Den "Krieg gegen die Drogen", den US-Präsident Richard Nixon 1971 erklärte - diese Mischung aus Gewalt gegen die Produzenten und strenge Bestrafung der Konsumenten - sehen viele lateinamerikanische Länder als gescheitert an. Vor allem die USA haben Milliarden Dollar in den militärischen Kampf investiert - mit kaum messbarem Erfolg. 95 Prozent der Droge in den USA kommt aus Kolumbien.

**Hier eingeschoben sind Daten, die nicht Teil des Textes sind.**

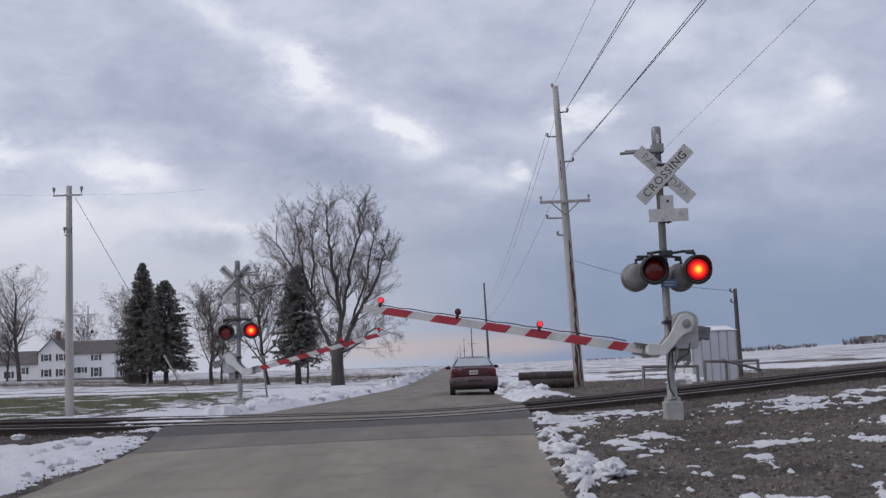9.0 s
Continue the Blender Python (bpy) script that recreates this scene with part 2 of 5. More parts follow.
def lathe(bm, profile, axis_m, n=24):
    """A turned form: profile of (radius, height) about axis_m's z."""
    rings = []
    for r, z in profile:
        rings.append([bm.verts.new(axis_m @ Vector((r * math.cos(2 * math.pi * k / n), r * math.sin(2 * math.pi * k / n), z))) for k in range(n)])
    for r0, r1 in zip(rings, rings[1:]):
        for k in range(n):
            bm.faces.new((r0[k], r0[(k + 1) % n], r1[(k + 1) % n], r1[k]))
    bm.faces.new(rings[0][::-1])
    bm.faces.new(rings[-1])


def prism(bm, poly, depth, m):
    """A flat outline in xz, given thickness along y."""
    a = [bm.verts.new(m @ Vector((x, -depth / 2, z))) for x, z in poly]
    b = [bm.verts.new(m @ Vector((x, depth / 2, z))) for x, z in poly]
    k = len(poly)
    bm.faces.new(a)
    bm.faces.new(b[::-1])
    for i in range(k):
        bm.faces.new((a[i], b[i], b[(i + 1) % k], a[(i + 1) % k]))


def mesh_of(name, bm, mat, smooth=False):
    bmesh.ops.recalc_face_normals(bm, faces=bm.faces)
    me = bpy.data.meshes.new(name)
    bm.to_mesh(me)
    bm.free()
    me.materials.append(mat)
    if smooth:
        me.shade_smooth()
    return me


def part(name, bm, mat, parent=None, label="", smooth=False, at=None):
    ob = new(name, mesh_of(name, bm, mat, smooth))
    ob.parent = parent
    if at is not None:
        ob.matrix_basis = at
    if label:
        ob["label"] = label
    return ob


def thing(name, label, category, at, group="", kind=""):
    ob = new(name)
    ob.empty_display_size = 0.2
    ob.matrix_basis = at
    return tagged(ob, label, category, group, kind)


def text_part(name, body, size, mat, parent, at, squeeze=1.0):
    cu = bpy.data.curves.new(name, "FONT")
    cu.body, cu.size, cu.align_x, cu.align_y, cu.extrude = body, size, "CENTER", "CENTER", 0.0015
    cu.space_character = squeeze
    cu.resolution_u = 3
    tmp = bpy.data.objects.new(name, cu)
    me = bpy.data.meshes.new_from_object(tmp)
    bpy.data.objects.remove(tmp)
    me.materials.clear()
    me.materials.append(mat)
    ob = new(name, me)
    ob.parent, ob.matrix_basis = parent, at
    return ob


# ---- the lie of the land ----
def lattice(ix, iy, seed):
    h = (ix.astype(np.int64) * 374761393 + iy.astype(np.int64) * 668265263 + seed * 974711) & 0x7FFFFFFF
    h = ((h ^ (h >> 13)) * 1274126177) & 0x7FFFFFFF
    return ((h ^ (h >> 16)) & 0xFFFF) / 65535.0


def vnoise(x, y, seed=0):
    ix, iy = np.floor(x), np.floor(y)
    fx, fy = x - ix, y - iy
    fx, fy = fx * fx * (3 - 2 * fx), fy * fy * (3 - 2 * fy)
    a, b = lattice(ix, iy, seed), lattice(ix + 1, iy, seed)
    c, d = lattice(ix, iy + 1, seed), lattice(ix + 1, iy + 1, seed)
    return (a * (1 - fx) + b * fx) * (1 - fy) + (c * (1 - fx) + d * fx) * fy


def fbm(x, y, seed=0, octaves=4):
    s, w = 0, 0
    for o in range(octaves):
        k = 0.55 ** o
        s, w = s + k * vnoise(x * 2 ** o + 17.3 * o, y * 2 ** o - 9.1 * o, seed + o), w + k
    return s / w


def step(v, lo, hi):
    t = np.clip((v - lo) / (hi - lo), 0, 1)
    return t * t * (3 - 2 * t)


SLOPE = 0.30
COS = 1 / math.sqrt(1 + SLOPE ** 2)
TRACK_Y = 22.0


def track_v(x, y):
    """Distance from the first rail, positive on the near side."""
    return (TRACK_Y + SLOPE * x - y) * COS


RAIL_U = (-60, -16, -9, -7, -3.5, -0.5, 1.5, 4.1, 6.5, 11, 18, 60)
RAIL_H = (0.60, 0.50, 0.31, 0.24, 0.13, 0.075, 0.125, 0.245, 0.365, 0.63, 0.95, 1.6)


def rail_z(x, k=0.0):
    """Height of the rails: lowest at the road, rising gently both ways; the second track lies a little lower."""
    x = np.asarray(x, float)
    z = sum(np.interp(x + dx, RAIL_U, RAIL_H) for dx in (-1.2, -0.6, 0, 0.6, 1.2)) / 5
    return z - 0.015 * np.clip(k, 0, 6)


def land(x, y):
    """The broad, shallow valley in which the place lies."""
    yy = np.maximum(y, 10.0)
    s = np.clip(x / yy, -0.5, 0.5)
    return 0.0433 * s * s * yy * np.where(np.asarray(x) < 0, step(yy, 24, 100), 1.0)


ROAD_LEFT = [(-60, -4.0), (8, -4.0), (13, -4.4), (16, -4.75), (19, -5.2), (21, -5.4), (27, -5.3), (31, -5.0), (38, -4.2), (54, -3.0), (72, -2.6), (4000, -2.6)]
ROAD_RIGHT = [(-60, 0.8), (8, 0.88), (13, 1.12), (22, 1.6), (30, 1.9), (36, 1.75), (50, 1.9), (4000, 1.9)]


def road_edges(y):
    return (np.interp(y, *zip(*ROAD_LEFT)), np.interp(y, *zip(*ROAD_RIGHT)))


# old snow lying on the near verge, on the railway bank and in the mud: centre, half length, half width, turn
VERGE_SNOW = [(2.98, 21.74, 2.86, 0.64, -77), (2.03, 19.68, 2.45, 0.49, -89), (1.99, 17.91, 1.11, 0.23, 86), (1.49, 17.15, 1.0, 0.19, 85), (1.17, 14.12, 1.85, 0.14, 89), (1.26, 12.79, 1.35, 0.16, 89), (1.13, 10.64, 0.88, 0.13, 90), (1.35, 10.1, 0.54, 0.13, 82), (1.06, 8.84, 0.42, 0.1, 90), (2.18, 13.48, 1.13, 0.27, 89), (2.79, 14.73, 0.9, 0.34, -85), (2.05, 11.76, 0.29, 0.14, -88)]
BANK_SNOW = [(5.15, 20.16, 1.24, 0.36, 74), (6.31, 19.88, 1.34, 0.59, -88), (7.45, 19.94, 1.48, 0.35, 58), (8.95, 21.2, 2.2, 0.4, 56), (5.86, 18.15, 1.04, 0.59, 90), (7.18, 18.45, 1.03, 0.32, 46), (5.9, 14.29, 1.18, 0.26, 77), (6.93, 16.44, 0.79, 0.31, 56), (4.23, 16.34, 0.76, 0.1, 82)]
MUD_SNOW = [(3.65, 12.47, 0.5, 0.3, 6), (3.1, 10.93, 0.26, 0.17, -86), (4.62, 11.99, 0.41, 0.21, -77), (3.9, 9.29, 0.83, 0.11, 74), (3.38, 8.28, 0.69, 0.08, 74), (3.13, 8.0, 0.55, 0.08, 76), (2.3, 7.93, 0.48, 0.23, -68), (1.31, 10.58, 0.3, 0.06, -86), (2.31, 10.6, 0.17, 0.11, 74)]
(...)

"Die Vereinten Nationen haben nie einen solchen Krieg erklärt", grenzt sich Mathiasen ab. Falls es diesen Krieg jedoch gibt, muss er nach Überzeugung der UNODC mit den Opfern gemeinsam gegen die Täter geführt werden, aber ohne Waffen. Dabei arbeitet die kolumbianische Regierung unter Präsident Juan Manuel Santos mit der UN-Organisation zusammen. Die Friedensverhandlungen mit der Farc- und ELN-Guerilla sind Bausteine, um zu vielen Familien in abgelegenen ländlichen Gebieten einen Zugang zu finden.

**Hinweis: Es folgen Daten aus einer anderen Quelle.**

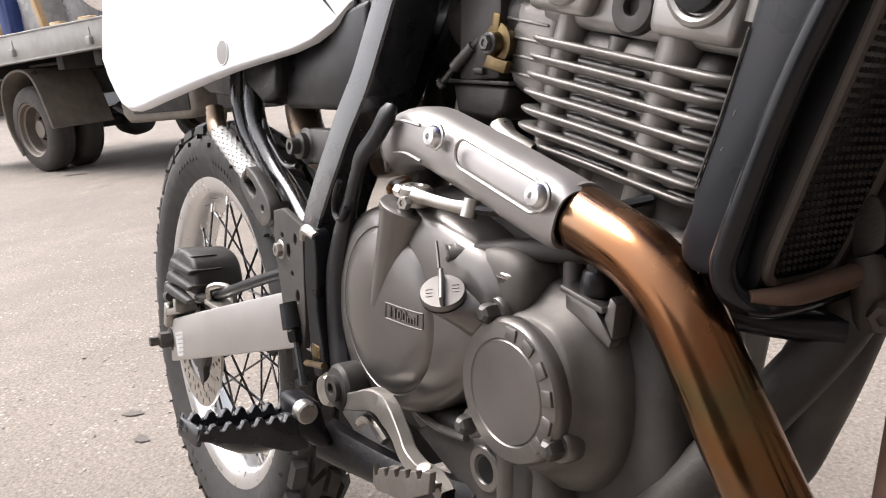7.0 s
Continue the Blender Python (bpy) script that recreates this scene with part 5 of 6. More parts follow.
def build_frame():
    # flat curved bar from under the tank to the swingarm pivot
    line = smooth_line([(0.715, 0.812), (0.67, 0.806), (0.633, 0.790), (0.610, 0.766), (0.596, 0.734), (0.578, 0.691), (0.558, 0.659), (0.545, 0.634), (0.530, 0.604), (0.516, 0.57), (0.508, 0.535)], 5)
    rows = []
    n = len(line)
    for i, (x, z) in enumerate(line):
        t = np.array(line[min(i + 1, n - 1)]) - np.array(line[max(i - 1, 0)])
        t = t / np.linalg.norm(t)
        nx, nz = -t[1], t[0]
        w = 0.0150
        sec = [(-1, -0.1225), (-0.9, -0.1245), (0.0, -0.1257), (0.9, -0.1245), (1, -0.1225), (1, -0.082), (0.8, -0.079), (-0.8, -0.079), (-1, -0.082)]
        rows.append([(x + 0.002 + s * w * nx, y + 0.012 + 0.12 * (z - 0.66) + 0.55 * max(0.0, x - 0.635), z + s * w * nz) for s, y in sec])
    bm = sheet(rows, 0.0, True)
    fr = part("frame", bm, BLACK_PAINT, bike, "black painted steel frame", sharp=30)
    part("frame_bar", sheet([[(x, -y, z) for x, y, z in r] for r in rows], 0.0, True), BLACK_PAINT, fr, sharp=30)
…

"Wir brauchen ein neues Paradigma"
Die UNODC hat neben ihrer kolumbianischen Zentrale in Bogotá weitere dreizehn Regionalbüros, meist in der Nähe von Koka-Anbaugebieten. Seit Jahrzehnten konzentrieren sich die inzwischen etwa 150 Mitarbeiter vor Ort darauf, die Anbauflächen an ihren Rändern zu reduzieren, indem sie Verträge mit Bauern abschließen. Doch neben der Guerilla sind auch die großen Verbrechersyndikate in Kolumbien wie in anderen Teilen Lateinamerikas ein Faktor. "Wir brauchen ein neues Paradigma, das den Fluss von Ressourcen ins organisierte Verbrechen stoppt", hatten Mexiko, Guatemala und Kolumbien vor dem Gipfel erklärt.

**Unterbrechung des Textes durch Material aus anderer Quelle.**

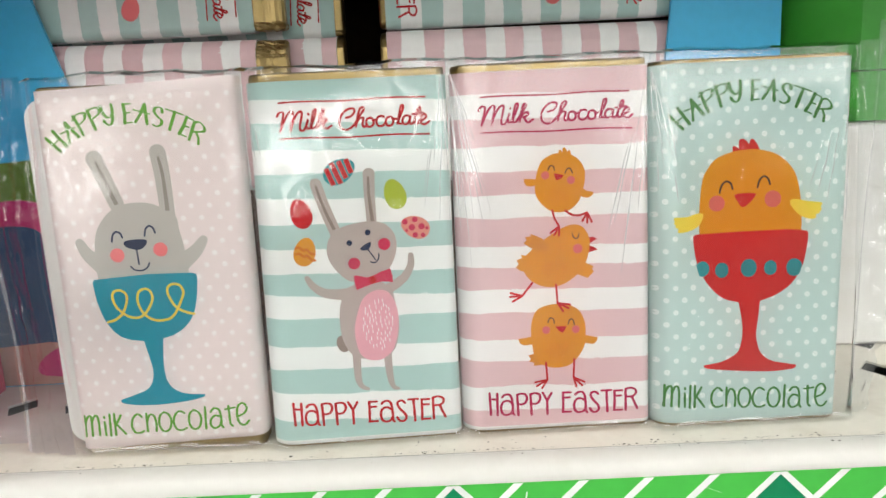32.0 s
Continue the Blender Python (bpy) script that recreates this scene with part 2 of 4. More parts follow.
def limb(points, w0, w1, round_end=True):
    """A tapering limb along a smooth line, as an outline."""
    line = spline(points)
    n = len(line)
    left, right = [], []
    for i, (u, v) in enumerate(line):
        a, b = line[max(i - 1, 0)], line[min(i + 1, n - 1)]
        dx, dy = b[0] - a[0], b[1] - a[1]
        d = math.hypot(dx, dy) or 1
        w = w0 + (w1 - w0) * i / (n - 1)
        left.append((u - dy / d * w, v + dx / d * w))
        right.append((u + dy / d * w, v - dx / d * w))
    cap = []
    if round_end:
        (u, v), (a, b) = line[-1], line[-2]
        g = math.atan2(v - b, u - a)
        cap = [(u + w1 * math.cos(g + math.pi / 2 - math.pi * k / 8), v + w1 * math.sin(g + math.pi / 2 - math.pi * k / 8)) for k in range(1, 8)]
    return left + cap + right[::-1]


# ---- printed sleeves: a flat front with rounded long edges, in millimetres ----
ROUND_LEFT, ROUND_RIGHT, ROUND_BACK = 10.0, 4.5, 4.5


def bent(u, v, lift, u0, u1, soft=ROUND_LEFT, taper=0.0):
    """A place on the sleeve's front, lifted off it, in metres; the front bends back towards both long edges."""
    u1 = u1 + taper * (v - 75)
    r, over = (soft, max(u0 + soft - u, 0.0)) if u < (u0 + u1) / 2 else (ROUND_RIGHT, max(u - u1 + ROUND_RIGHT, 0.0))
    lift += 0.05 if over > 0 else 0.0
    back = r - math.sqrt(max(r * r - min(over, r * 0.995) ** 2, 0.0))
    return (u * MM, (back - lift) * MM, v * MM)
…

Die kriminellen Organisationen haben ihr Geschäftsportfolio längst diversifiziert, sind auch in illegalen Bergbau, Menschen- und Waffenhandel bis hin zu Produktpiraterie verwickelt. Für sie ist der Drogenhandel wegen der großen Gewinnspanne aber noch immer ein wichtiger Pfeiler. In Kolumbien ist der Clan Úsuga die größte Banda Criminal, und an dessen Spitze steht Otoniel, der mächtigste Drogenboss seit Pablo Escobar. Seit etwas mehr als einem Jahr führt Kolumbien gegen den Clan ihre Einsatzkräfte in der Operation Agamenón zu Felde. Hunderte Mitglieder soll Otoniel seither bereits verloren haben. Vor Beginn von Agamenón sollen im Clan 50 Kommandeure, 2900 Mitglieder und 12.000 Verbündete aktiv gewesen sein.
Die Vergangenheit hat nach Ansicht einiger lateinamerikanischen Staaten gezeigt, dass reine Waffengewalt nicht ausreicht, um die Kokainproduktion entscheidend einzudämmen. Um den kriminellen Organisationen zumindest einen Teil ihrer Finanzierung zu entziehen, sind die Familien als Drogenproduzenten der Schlüssel. Mit ihnen verdienen diejenigen Geld, die den Schmuggel des Kokains auf die internationalen Märkte organisieren. Die von der organisierten Kriminalität besonders betroffenen Länder dringten deshalb auf eine neue weltweite Strategie – wurden aber enttäuscht.